L’échéance est lointaine, mais le choc est actuel. Car le chef de Reform UK fut celui qui fonda l’ancêtre de ce parti, le UKIP, dont la raison d’être était précisément de réclamer la sortie de l’UE. Nigel Farage est du reste souvent baptisé « M. Brexit ». Qu’une telle personnalité sorte si clairement victorieuse des urnes, voilà qui déstabilise quelque peu la thèse officielle selon laquelle les Britanniques seraient désormais tombés amoureux, avec retard, de l’Union européenne…

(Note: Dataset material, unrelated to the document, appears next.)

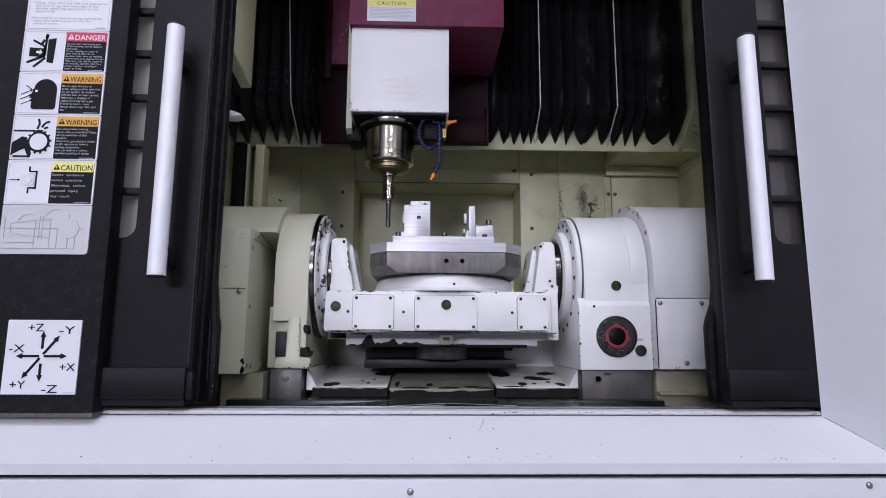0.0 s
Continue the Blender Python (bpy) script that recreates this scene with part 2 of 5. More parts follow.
def prism(points, axis, low, high, bevel=0.0, bm=None, segments=2):
    """A flat outline, drawn out along an axis. Points: (y, z) for x, (x, z) for y, (x, y) for z."""
    own = bmesh.new()

    def at(p, d):
        return {"x": (d, p[0], p[1]), "y": (p[0], d, p[1]), "z": (p[0], p[1], d)}[axis]
    a = [own.verts.new(at(p, low)) for p in points]
    b = [own.verts.new(at(p, high)) for p in points]
    own.faces.new(a)
    own.faces.new(b[::-1])
    for i in range(len(points)):
        j = (i + 1) % len(points)
        own.faces.new((a[i], b[i], b[j], a[j]))
    bmesh.ops.recalc_face_normals(own, faces=own.faces)
    if bevel:
        sharp = [e for e in own.edges if e.calc_face_angle(0) > 0.5]
        bmesh.ops.bevel(own, geom=sharp, offset=bevel, segments=segments, profile=0.5, affect="EDGES")
    return add(bm, own)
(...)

Un accord commercial avec Washington aurait été impossible si le pays était resté membre de l’Union européenne
Et comme si cela ne suffisait pas, un autre événement vient compliquer encore la tâche des nostalgiques de Bruxelles. Le 8 mai, Donald Trump annonçait la signature d’un accord de libre échange avec Londres. Certes partiel, ce traité ramène la taxe sur les importations américaines d’automobiles anglaises de 27,5% à 10% (pour un contingent de 100 000 véhicules) ; et annule même celle de 25% appliquée aux exportations d’acier et d’aluminium. De son côté, le Royaume-Uni baissera ses droits de douane appliqués à l’éthanol et à certains produits agricoles.
L’accord devrait contribuer à maintenir des milliers d’emplois dans le secteur automobile outre-Manche, et apparaît comme une bouée de sauvetage pour une sidérurgie en perdition. Le Premier ministre n’a évidemment pas manqué de mettre triomphalement ce succès en avant.
Ancien militant anti-Brexit, Keir Starmer n’a en revanche pas insisté sur le fait qu’un tel accord aurait été impossible si le pays était resté membre de l’Union européenne. Pour l’heure, cette dernière continue à pâtir des fortes taxes imposées par Washington. Bruxelles, qui a le monopole des négociations commerciales au nom des Vingt-sept, n’a pas réussi, à ce jour, à les négocier avec l’hôte de la Maison-Blanche.
Mais pour les partisans de l’intégration européenne, qu’importe… La ligne officielle devrait rester invariablement un commandement très flaubertien : « le Brexit : tonner contre ! ».